Pierre Niney e o veterano André Dussollier

Paranóia  e o sentimento de conspiração não faltam em “Caixa Negra”, especialmente em torno da personagem de Mathieu, que representou uma nova colaboração do realizador com o ator Pierre Niney: “Depois de trabalhar com ele em “Un homme idéal” fiquei muito fascinado pelo seu profissionalismo e método. Por isso, quando escrevi o guião com os meus coargumentistas tinha-o na mente para aquele papel. Se ele recusasse participar no filme, seria complicado. Na minha mente ele era o Mathieu e tinha tudo o que havia de essencial para encarnar aquela vida interior problemática da personagem, uma febrilidade e nervosismo.

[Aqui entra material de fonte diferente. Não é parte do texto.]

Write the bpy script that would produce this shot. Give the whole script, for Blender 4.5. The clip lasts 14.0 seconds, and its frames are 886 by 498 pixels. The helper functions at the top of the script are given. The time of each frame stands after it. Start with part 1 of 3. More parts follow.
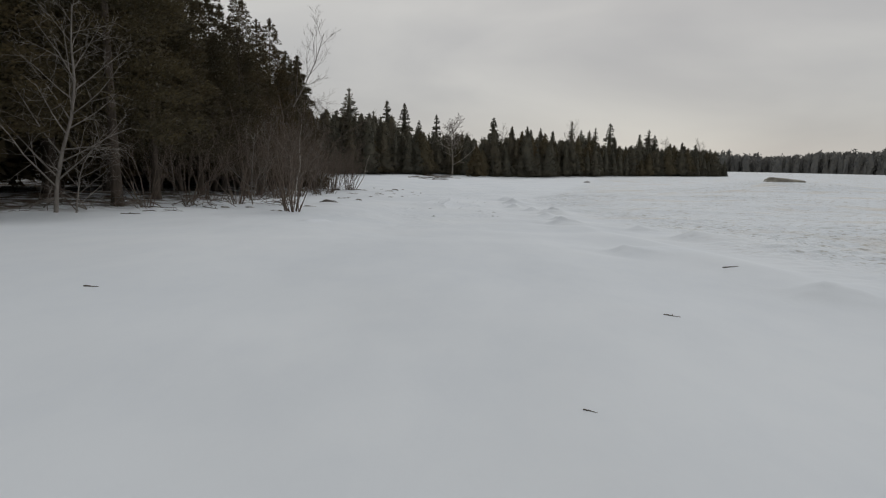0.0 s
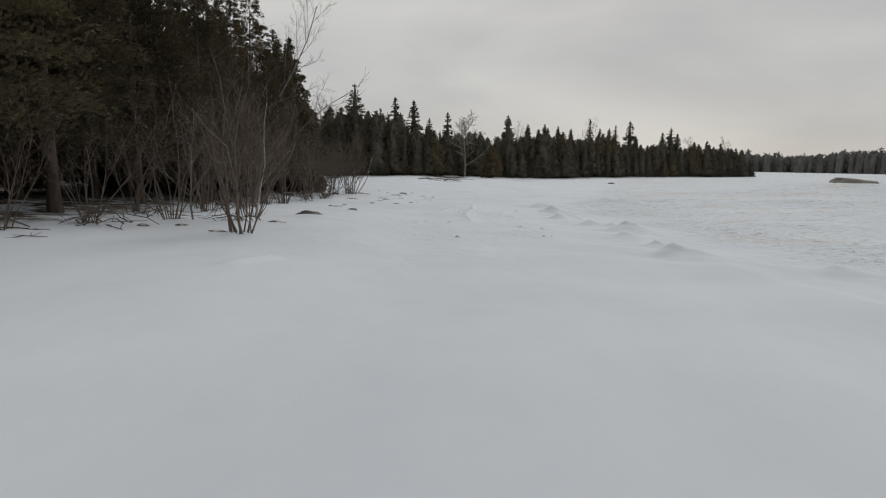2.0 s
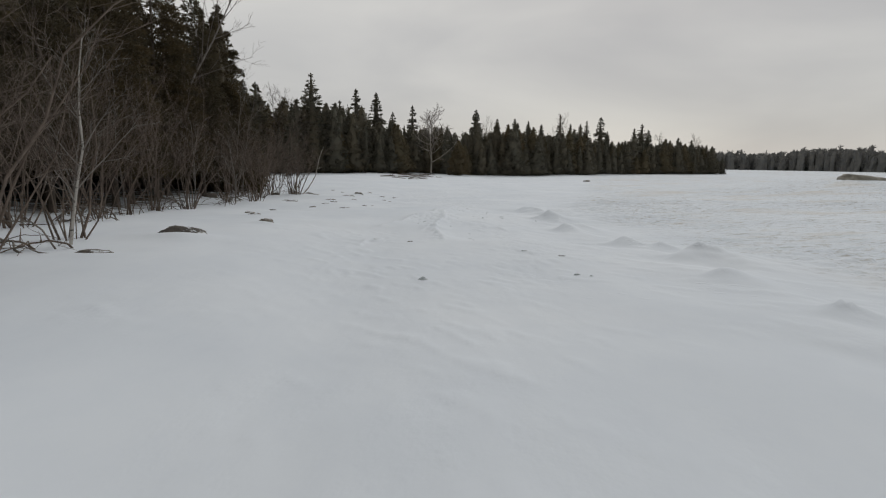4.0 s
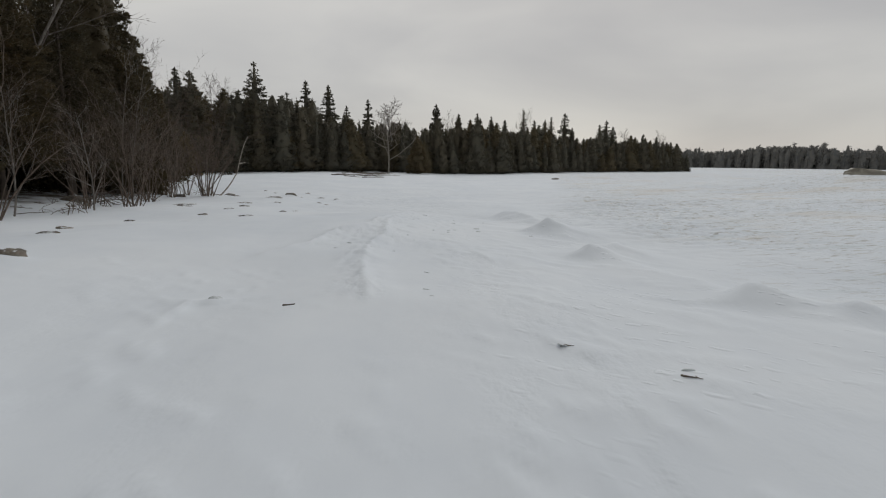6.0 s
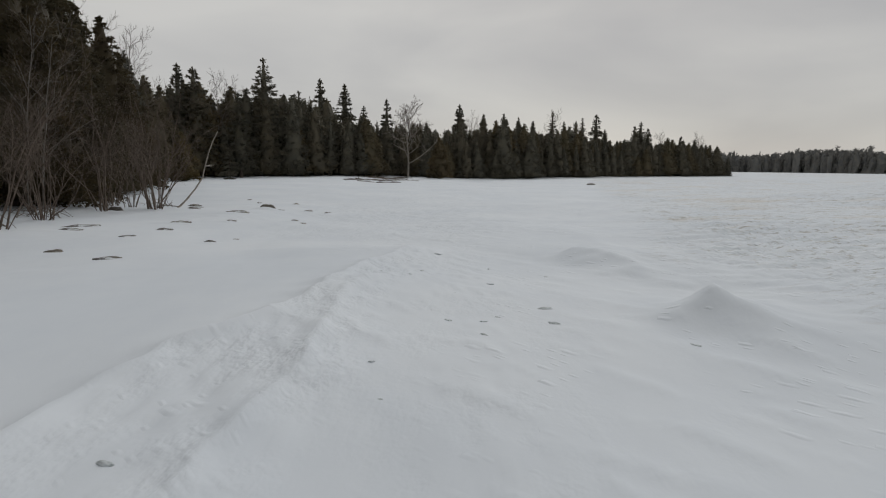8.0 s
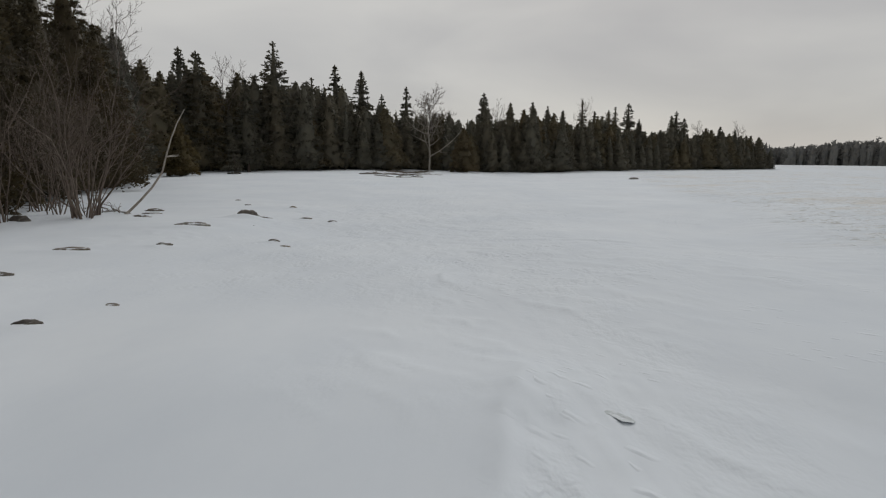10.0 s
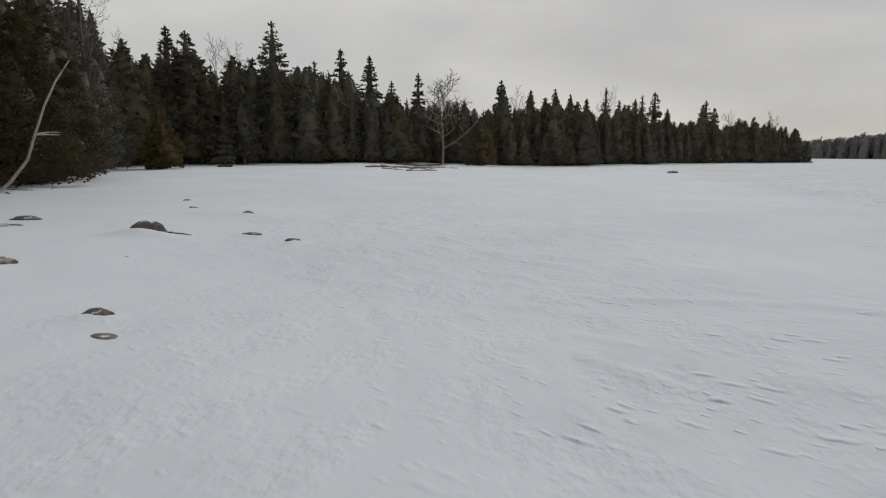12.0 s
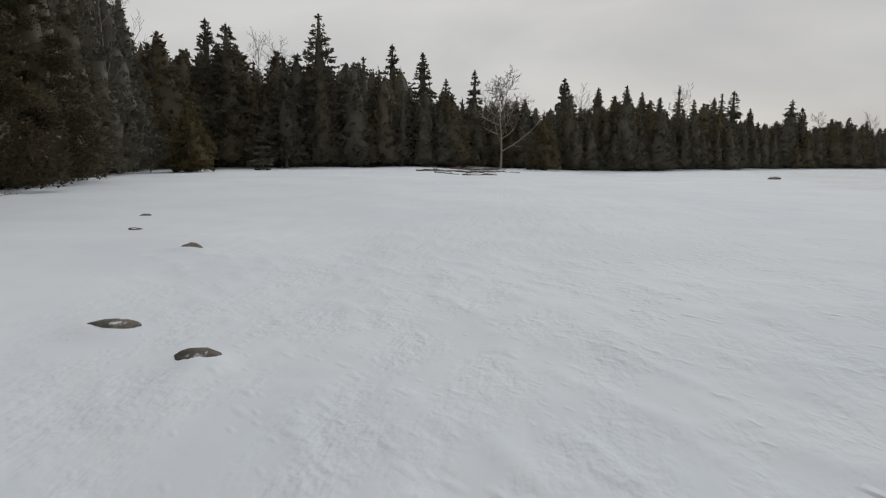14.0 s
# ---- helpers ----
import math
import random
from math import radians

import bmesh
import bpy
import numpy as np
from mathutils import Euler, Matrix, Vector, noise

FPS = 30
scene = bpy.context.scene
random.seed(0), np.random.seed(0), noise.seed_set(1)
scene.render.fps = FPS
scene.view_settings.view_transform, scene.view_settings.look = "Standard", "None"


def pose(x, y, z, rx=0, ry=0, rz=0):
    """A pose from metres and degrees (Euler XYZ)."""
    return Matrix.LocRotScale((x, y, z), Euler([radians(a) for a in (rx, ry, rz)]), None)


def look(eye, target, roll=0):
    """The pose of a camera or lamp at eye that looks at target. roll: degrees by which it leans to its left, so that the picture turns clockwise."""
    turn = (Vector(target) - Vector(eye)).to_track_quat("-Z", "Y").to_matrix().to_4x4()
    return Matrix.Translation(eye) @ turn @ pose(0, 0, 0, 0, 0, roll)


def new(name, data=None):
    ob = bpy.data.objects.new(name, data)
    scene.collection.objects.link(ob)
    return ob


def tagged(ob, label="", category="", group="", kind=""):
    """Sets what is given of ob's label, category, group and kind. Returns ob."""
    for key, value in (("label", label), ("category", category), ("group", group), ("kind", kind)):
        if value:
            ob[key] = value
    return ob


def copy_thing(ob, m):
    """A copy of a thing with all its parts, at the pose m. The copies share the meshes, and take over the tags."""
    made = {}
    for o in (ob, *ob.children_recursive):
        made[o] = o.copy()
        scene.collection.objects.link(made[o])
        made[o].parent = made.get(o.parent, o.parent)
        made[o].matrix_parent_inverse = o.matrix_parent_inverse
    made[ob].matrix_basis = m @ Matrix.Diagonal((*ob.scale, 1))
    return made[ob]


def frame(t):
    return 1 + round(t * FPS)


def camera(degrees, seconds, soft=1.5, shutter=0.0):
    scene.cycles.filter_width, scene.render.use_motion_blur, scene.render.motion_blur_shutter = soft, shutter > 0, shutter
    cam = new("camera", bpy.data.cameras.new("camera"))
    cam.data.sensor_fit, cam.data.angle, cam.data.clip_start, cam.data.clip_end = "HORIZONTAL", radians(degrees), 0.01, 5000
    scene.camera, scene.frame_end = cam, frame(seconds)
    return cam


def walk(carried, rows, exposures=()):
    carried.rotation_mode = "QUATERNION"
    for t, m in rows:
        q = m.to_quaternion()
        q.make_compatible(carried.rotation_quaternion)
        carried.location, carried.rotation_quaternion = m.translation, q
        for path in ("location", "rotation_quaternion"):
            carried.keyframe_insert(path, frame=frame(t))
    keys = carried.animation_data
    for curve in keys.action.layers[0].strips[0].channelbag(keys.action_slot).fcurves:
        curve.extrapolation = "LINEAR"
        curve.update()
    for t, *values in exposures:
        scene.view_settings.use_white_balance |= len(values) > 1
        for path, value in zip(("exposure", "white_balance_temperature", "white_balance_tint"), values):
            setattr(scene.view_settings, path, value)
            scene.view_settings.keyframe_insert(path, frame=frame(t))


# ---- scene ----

Queria alguém que mostrasse sentimentos que necessariamente não passavam pelos diálogos, elementos que ele transmite naturalmente pela sua expressividade e presença em cena”.

A acompanhar no elenco Niney temos o veterano André Dussollier, “um verdadeiro camaleão” para Yann Gozlan, já que navega facilmente entre géneros cinematográficos e consegue sempre impor-se, não interessa com quem divide o ecrã: “Aqui sabia que precisava de alguém que impõe uma verdadeira autoridade, mas que simultaneamente desse também um toque paternal, quase afetivo, para com a personagem do Niney, a qual, arrastando-se entre microdetalhes, perde-se no meio da investigação. 

Estética cuidada e atmosfera tensa

Para construir a atmosfera do filme, sempre carregada de incerteza, Gozlan não se socorreu apenas dos textos ou da prestação dos atores. Todo o filme carrega em si uma força estética metalizada, fazendo contrastar sobremaneira os espaços ligados à aeronáutica – estéreis, quase que desumanizados – dos mais íntimos, como a casa do protagonista.  “Quis essa estética metálica como diz. Todos os decors eram muito importantes para mim e foram criteriosamente pensados; o filmar naqueles aeroportos, naqueles espaços sem vida. Queria esse ambiente nas zonas de trabalho, em oposição aos espaços ligados à vida pessoal das personagens, e queria que isso se sentisse orgânico. (…) Há também, permanentemente, um tom imersivo e sensorial que queria incutir no filme e vemos isso logo na primeira cena, através de um plano sequência sobre um avião. E essa força sensorial é extremamente mais explícita e sente-se melhor numa sala de cinema”.